[Stored items]
※
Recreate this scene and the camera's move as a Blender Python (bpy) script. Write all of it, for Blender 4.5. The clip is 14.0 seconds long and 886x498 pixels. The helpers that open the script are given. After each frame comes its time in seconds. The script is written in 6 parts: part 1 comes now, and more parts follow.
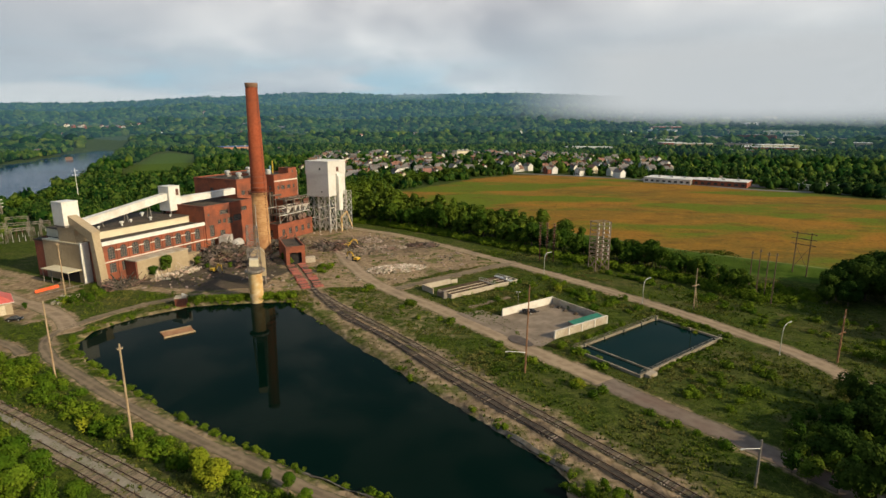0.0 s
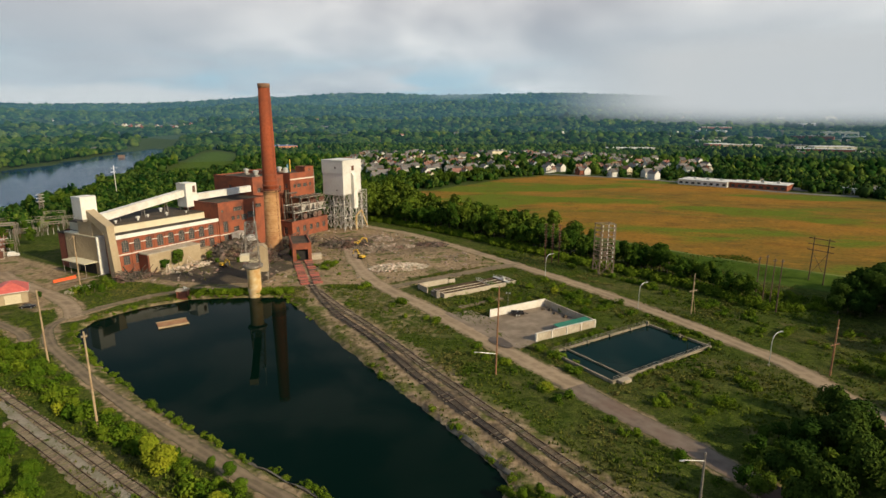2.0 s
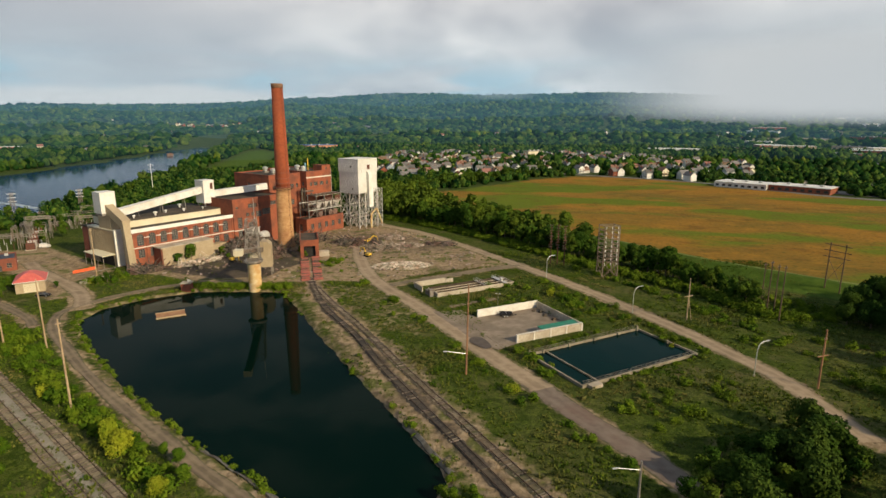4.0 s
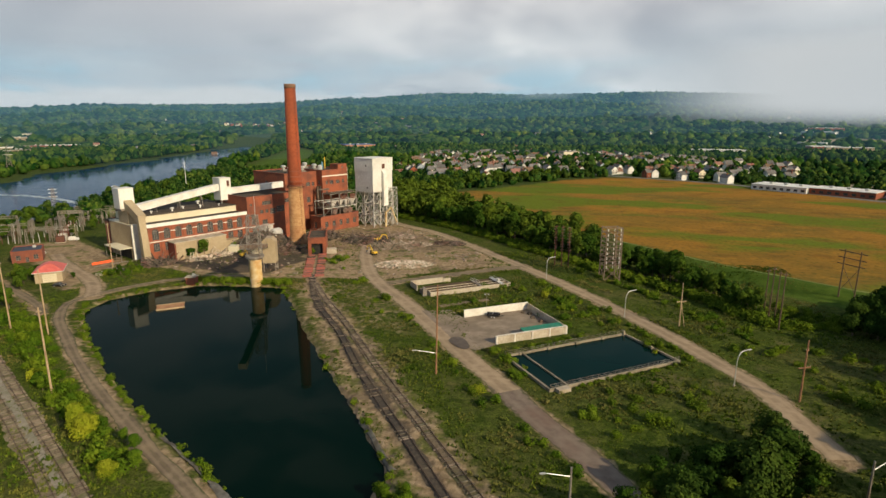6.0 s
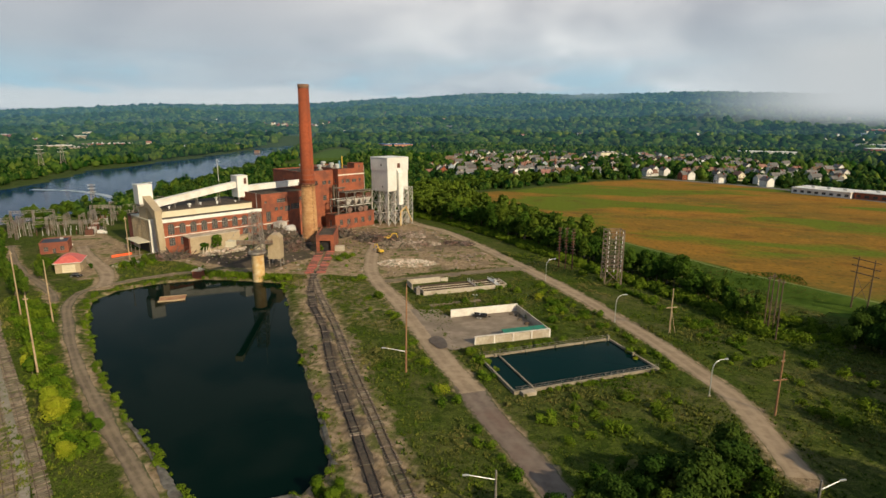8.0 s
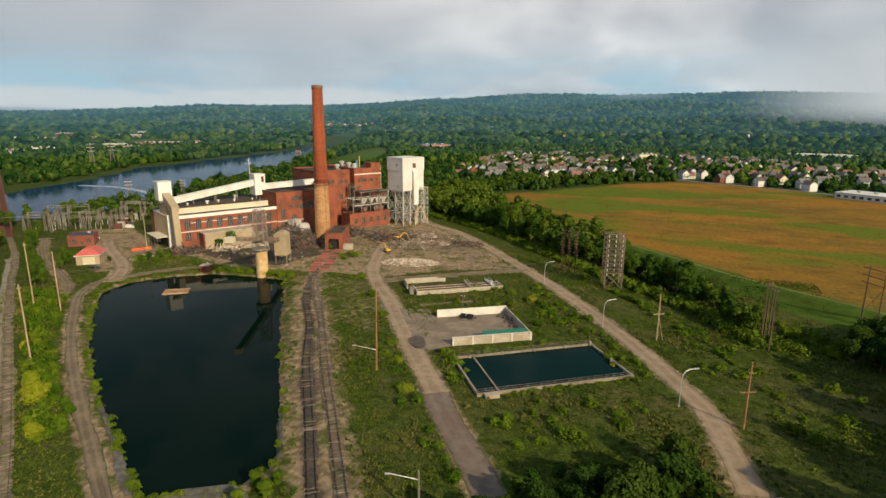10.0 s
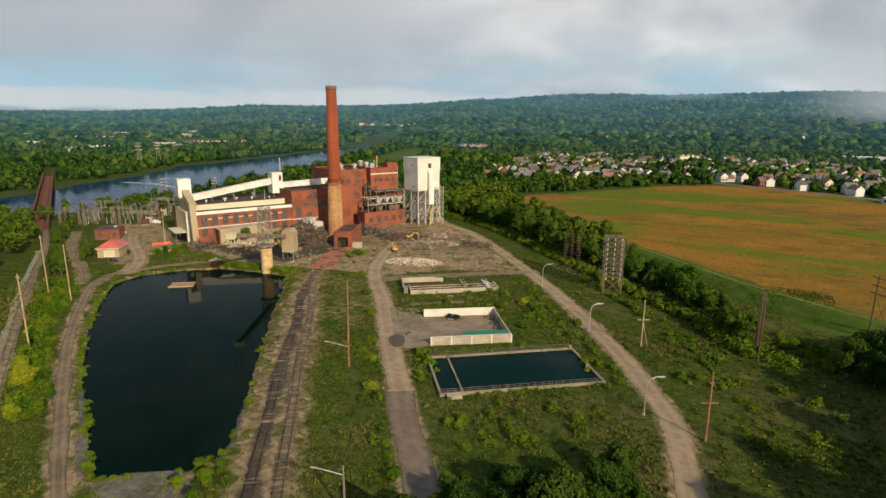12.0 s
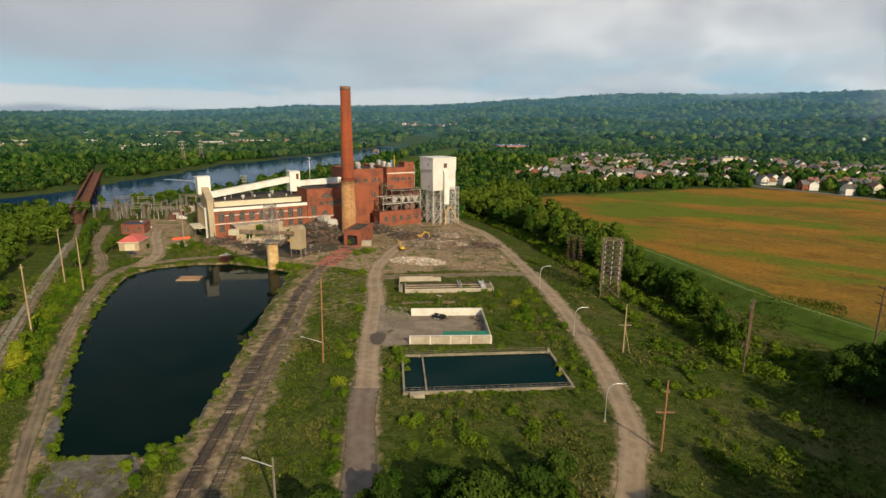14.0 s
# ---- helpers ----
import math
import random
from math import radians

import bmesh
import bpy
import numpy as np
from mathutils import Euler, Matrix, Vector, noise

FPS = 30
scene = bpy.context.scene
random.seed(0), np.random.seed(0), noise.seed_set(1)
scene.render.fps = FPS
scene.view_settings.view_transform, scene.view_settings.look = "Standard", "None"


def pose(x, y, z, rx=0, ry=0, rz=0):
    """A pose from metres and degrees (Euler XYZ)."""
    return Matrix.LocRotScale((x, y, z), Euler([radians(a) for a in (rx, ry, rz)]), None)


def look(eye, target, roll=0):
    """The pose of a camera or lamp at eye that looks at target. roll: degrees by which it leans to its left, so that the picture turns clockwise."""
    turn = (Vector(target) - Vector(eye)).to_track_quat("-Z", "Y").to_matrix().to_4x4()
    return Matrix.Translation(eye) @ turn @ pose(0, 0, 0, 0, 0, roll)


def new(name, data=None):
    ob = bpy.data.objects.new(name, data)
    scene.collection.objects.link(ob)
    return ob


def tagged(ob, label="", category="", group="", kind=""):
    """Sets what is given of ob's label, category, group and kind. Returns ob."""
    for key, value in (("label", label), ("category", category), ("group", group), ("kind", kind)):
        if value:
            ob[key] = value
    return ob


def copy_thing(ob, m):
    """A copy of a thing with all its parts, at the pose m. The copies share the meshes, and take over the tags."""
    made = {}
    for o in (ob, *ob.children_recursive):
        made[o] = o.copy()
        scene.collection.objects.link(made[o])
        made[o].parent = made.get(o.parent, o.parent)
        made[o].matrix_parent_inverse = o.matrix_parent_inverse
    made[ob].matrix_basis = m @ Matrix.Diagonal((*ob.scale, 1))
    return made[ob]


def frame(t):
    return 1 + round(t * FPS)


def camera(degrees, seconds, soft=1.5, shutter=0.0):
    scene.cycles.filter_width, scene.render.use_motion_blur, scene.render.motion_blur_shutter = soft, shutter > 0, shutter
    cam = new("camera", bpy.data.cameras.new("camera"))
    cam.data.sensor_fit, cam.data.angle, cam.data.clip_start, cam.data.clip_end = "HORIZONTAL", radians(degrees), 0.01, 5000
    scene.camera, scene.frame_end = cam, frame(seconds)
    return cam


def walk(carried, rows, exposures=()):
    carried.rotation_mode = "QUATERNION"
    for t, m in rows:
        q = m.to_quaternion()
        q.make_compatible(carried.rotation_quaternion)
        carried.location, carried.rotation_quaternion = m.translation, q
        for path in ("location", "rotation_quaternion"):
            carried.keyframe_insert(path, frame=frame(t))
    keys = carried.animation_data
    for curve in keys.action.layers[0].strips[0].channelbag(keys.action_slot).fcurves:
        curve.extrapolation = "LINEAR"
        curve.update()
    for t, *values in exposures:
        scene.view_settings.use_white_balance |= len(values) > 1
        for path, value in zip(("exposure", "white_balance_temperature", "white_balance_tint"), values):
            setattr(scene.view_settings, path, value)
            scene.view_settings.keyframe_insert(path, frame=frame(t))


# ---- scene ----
cam = camera(76.3, 14.0)
METRES, EYE, TILT, LEAN, TURN = 123.0, 61.0, -13.0, 0.0, 0.0
ROWS = [
    (0.0, 0.0, 0.0, 0.0, 0.0, 0.0, -0.0),
    (0.5, 0.0361, 0.0001, -0.0005, 1.15, 0.01, -0.27),
    (1.0, 0.0723, 0.0009, -0.0008, 2.29, 0.01, -0.54),
    (1.5, 0.1078, 0.0024, -0.0007, 3.41, -0.01, -0.83),
    (2.0, 0.1438, 0.0048, -0.0005, 4.53, -0.03, -1.09),
    (2.5, 0.1796, 0.0076, -0.0007, 5.67, -0.05, -1.34),
    (3.0, 0.2153, 0.0112, -0.0005, 6.81, -0.08, -1.62),
    (5.5, 0.3894, 0.0383, 0.0051, 12.4, -0.31, -2.95),
    (6.0, 0.4242, 0.046, 0.0065, 13.51, -0.37, -3.21),
    (6.5, 0.4589, 0.0545, 0.0078, 14.64, -0.43, -3.48),
    (7.0, 0.4932, 0.0636, 0.0098, 15.77, -0.5, -3.77),
    (7.5, 0.5276, 0.0735, 0.0117, 16.9, -0.57, -4.04),
    (8.0, 0.5614, 0.0839, 0.0141, 18.02, -0.65, -4.32),
    (10.5, 0.7296, 0.1447, 0.0291, 23.72, -1.09, -5.67),
    (11.0, 0.7624, 0.1589, 0.0322, 24.87, -1.19, -5.93),
    (11.5, 0.7949, 0.1735, 0.0357, 26.01, -1.3, -6.19),
    (12.0, 0.827, 0.1887, 0.0394, 27.14, -1.42, -6.44),
    (12.5, 0.8589, 0.2045, 0.0431, 28.29, -1.55, -6.69),
    (13.0, 0.8903, 0.2211, 0.0472, 29.44, -1.68, -6.93),
    (13.5, 0.9214, 0.2382, 0.0516, 30.59, -1.82, -7.17),
    (14.0, 0.9521, 0.2555, 0.0561, 31.72, -1.97, -7.42),
]
walk(cam, [(t, pose(0, 0, EYE, TILT, LEAN, TURN) @ pose(METRES * x, METRES * y, METRES * z, 90 + pitch, roll, yaw)) for t, x, y, z, yaw, pitch, roll in ROWS])

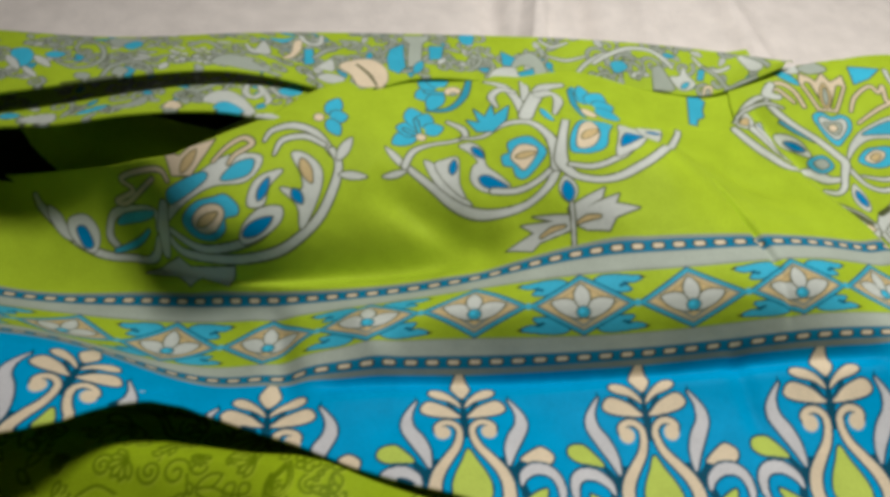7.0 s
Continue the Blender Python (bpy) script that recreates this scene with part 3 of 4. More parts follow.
    blob(CREAM, (421.9, 54.0), (426.1, 57.4), (433.8, 57.8), (436.1, 53.6), (429.0, 53.0))
    blob(CREAM, (406.6, 51.9), (409.6, 55.7), (416.5, 54.2), (412.1, 50.4))
    blob(PALE, (417.0, 75.4), (425.4, 72.4), (423.2, 68.3), (422.3, 63.8), (418.8, 67.8))
    dot(DEEP, 2.6, (420.9, 72.8))
    line(PALE, (1.2, 1.0, 0.5), (419.3, 51.1), (419.5, 46.5), (419.4, 41.2))
    # scrolls beside the fan
    line(PALE, (1.3, 1.5, 1.4, 0.8), (151.7, 149.3), (170.8, 168.6), (182.1, 170.5), (191.6, 167.9))
    line(PALE, (0.8, 0.9, 0.8, 0.4), (153.4, 151.8), (171.7, 166.2), (182.5, 164.8), (189.6, 157.4))
    blob(PALE, (181.2, 172.2), (189.2, 181.0), (192.1, 178.0), (188.2, 172.1), (192.8, 167.6), (189.0, 165.4))
    blob(PALE, (192.9, 190.0), (204.4, 196.7), (211.3, 190.7), (210.2, 183.0))
    blob(TURQ * 0.9, (195.5, 189.6), (204.1, 184.5), (207.0, 172.8), (200.5, 179.5))
    blob(GREY * 1.1, (212.4, 188.0), (224.4, 188.1), (228.1, 180.0), (216.4, 180.0))
    return sheet


def spiral(centre, radius, turns, start, way=1, n=40):
    t = np.linspace(0, 1, n)
    a = start + way * t * turns * 2 * math.pi
    r = radius * (1 - 0.86 * t)
    return np.stack([centre[0] + r * np.cos(a), centre[1] + r * np.sin(a)], -1)


def undergrowth(sheet, seed, count, width, height):
    """Thin grey tendrils and leaflets filling the ground between the larger forms."""
    rng = random.Random(seed)
    for k in range(count):
        c = (rng.uniform(0, width), rng.uniform(0.002, height))
        r = rng.uniform(0.004, 0.009)
        start, way = rng.uniform(0, 6.28), rng.choice((-1, 1))
        sheet.stroke(spiral(c, r, 1.2, start, way, 20), [0.0013, 0.0009, 0.0007], GREY * 0.95, INK, 0.0005)
        a = rng.uniform(0, 6.28)
        base = np.array((c[0] + r * math.cos(a), c[1] + r * math.sin(a)))
        tip = base + 0.009 * np.array((math.cos(a + 0.8), math.sin(a + 0.8)))
        sheet.shape(petal(base, tip, 0.0022, 0.5, 0.0008), rng.choice((PALE * 0.85, GREY, GREY, TURQ * 0.75)), INK, 0.0004)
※
→ AIM
Each line containing the word "camera" counts once; say how many such lines there are, giving only the number.

→ CORRECT OUTPUT
6